Puasa Ramadan: Antara Keterpaksaan dan “Simulacra”


Jika diberi pilihan mungkin banyak dari kita lebih memilih untuk tidak berpuasa. Ini adalah respons yang manusiawi, mengingat naluri dasar manusia cenderung mencari kenyamanan dalam makanan dan kesenangan kuliner. Namun, keterpaksaan itu bukan berarti tanpa makna. Justru di dalamnya terdapat proses pembelajaran untuk tunduk dan patuh pada perintah Tuhan, hingga akhirnya keterpaksaan itu diolah menjadi keikhlasan. Ramadan menjadi ladang spiritual yang membawa cahaya kemuliaan.
Pesan ini pernah disampaikan oleh Mbah Nun beberapa tahun lalu.
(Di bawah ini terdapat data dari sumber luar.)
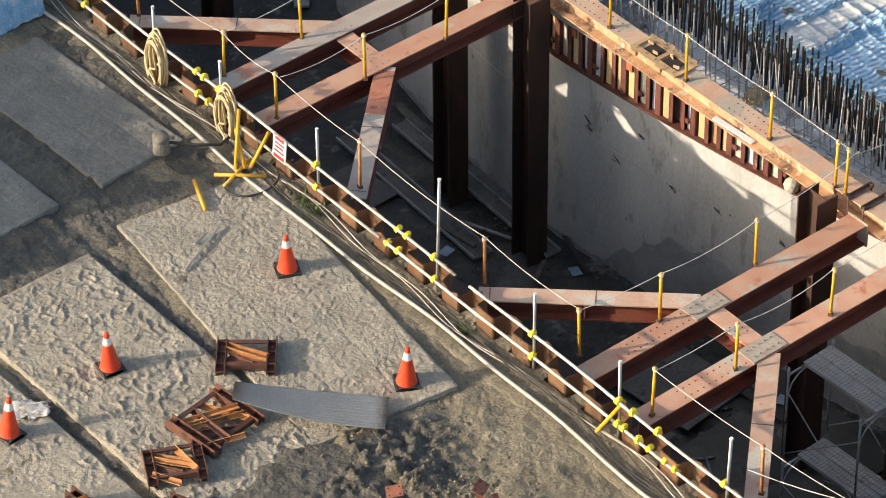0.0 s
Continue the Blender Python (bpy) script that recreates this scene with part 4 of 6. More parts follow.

Argumentasi ini kembali muncul dan banyak beredar di media sosial menjelang Ramadan. Namun, apakah gagasan tentang keterpaksaan ini hanya sekadar wacana yang berulang setiap tahun? Ataukah ada perspektif lain untuk memaknainya lebih dalam?
Dalam dunia yang semakin dikuasai oleh simulacra—konsep yang dikembangkan oleh Jean Baudrillard—realitas sering kali tergantikan oleh representasinya. Apa yang kita anggap sebagai “realitas” sebenarnya hanyalah simulasi dari sesuatu yang telah kehilangan makna aslinya. Simbol menjadi lebih dominan daripada esensi.
Fenomena ini juga terjadi selama bulan Ramadan di era modern. Bulan yang seharusnya menjadi momentum pengendalian diri justru berubah menjadi ajang konsumsi besar-besaran. Iklan sirop bermunculan sebelum Ramadan tiba, pusat perbelanjaan menawarkan diskon besar-besaran, dan acara buka bersama menjadi tradisi sosial yang tidak terlewatkan. Semua ini menunjukkan pergeseran makna: Ramadan tidak lagi semata-mata soal refleksi spiritual, melainkan juga perayaan budaya yang dikendalikan oleh media dan industri.
Selain itu, praktik keagamaan selama Ramadan sering kali lebih dipengaruhi oleh kebiasaan sosial ketimbang kesadaran spiritual. Tradisi berbuka bersama, ibadah tarawih berjamaah, dan khataman Al-Quran menjadi ritual yang lebih diutamakan dibandingkan refleksi dan transformasi diri. Akibatnya, seseorang bisa merasa puas hanya dengan menjalankan ritual tanpa mengalami perubahan batin yang sesungguhnya.
Di tengah derasnya arus simulacra ini, argumentasi Mbah Nun tentang keterpaksaan puasa justru menjadi pengingat penting. Mengakui bahwa puasa terkadang dijalani dengan keterpaksaan adalah langkah awal untuk menyadari bahwa Ramadan bukan sekadar representasi yang dibentuk oleh simulacra sosial atau budaya, melainkan proses perjuangan spiritual. Puasa adalah bentuk latihan diri untuk tidak terjebak dalam arus representasi yang menyesatkan, meskipun latihan diri ini terasa berat.
Dalam pemahaman saya, Mbah Nun mengajak kita untuk melepaskan diri dari jebakan simbol sosial dan ekonomi. Kita perlu keluar dari lingkaran simulasi yang melahirkan hyperrealitas dan membebaskan diri dari ilusi tentang Ramadan yang telah dibentuk oleh kepentingan industri dan budaya populer.
Tantangan kita adalah mengembalikan Ramadan kepada makna aslinya—sebagai bulan refleksi, pengendalian diri, dan peningkatan kualitas iman. Kita harus mampu menembus lapisan-lapisan ilusi simulacra dan kembali kepada substansi Ramadan yang sesungguhnya.
Keterpaksaan yang awalnya terasa sebagai beban justru dapat menjadi pengingat bahwa puasa Ramadan bukan sekadar tradisi tahunan, melainkan jalan untuk melawan arus kapitalisme dan budaya konsumtif. Ramadan bukan hanya tentang menahan lapar dan haus, tetapi juga tentang menegakkan sikap bermartabat di tengah arus simulacra sosial, politik, ekonomi, dan agama yang ngendhas-ngendhasi kita.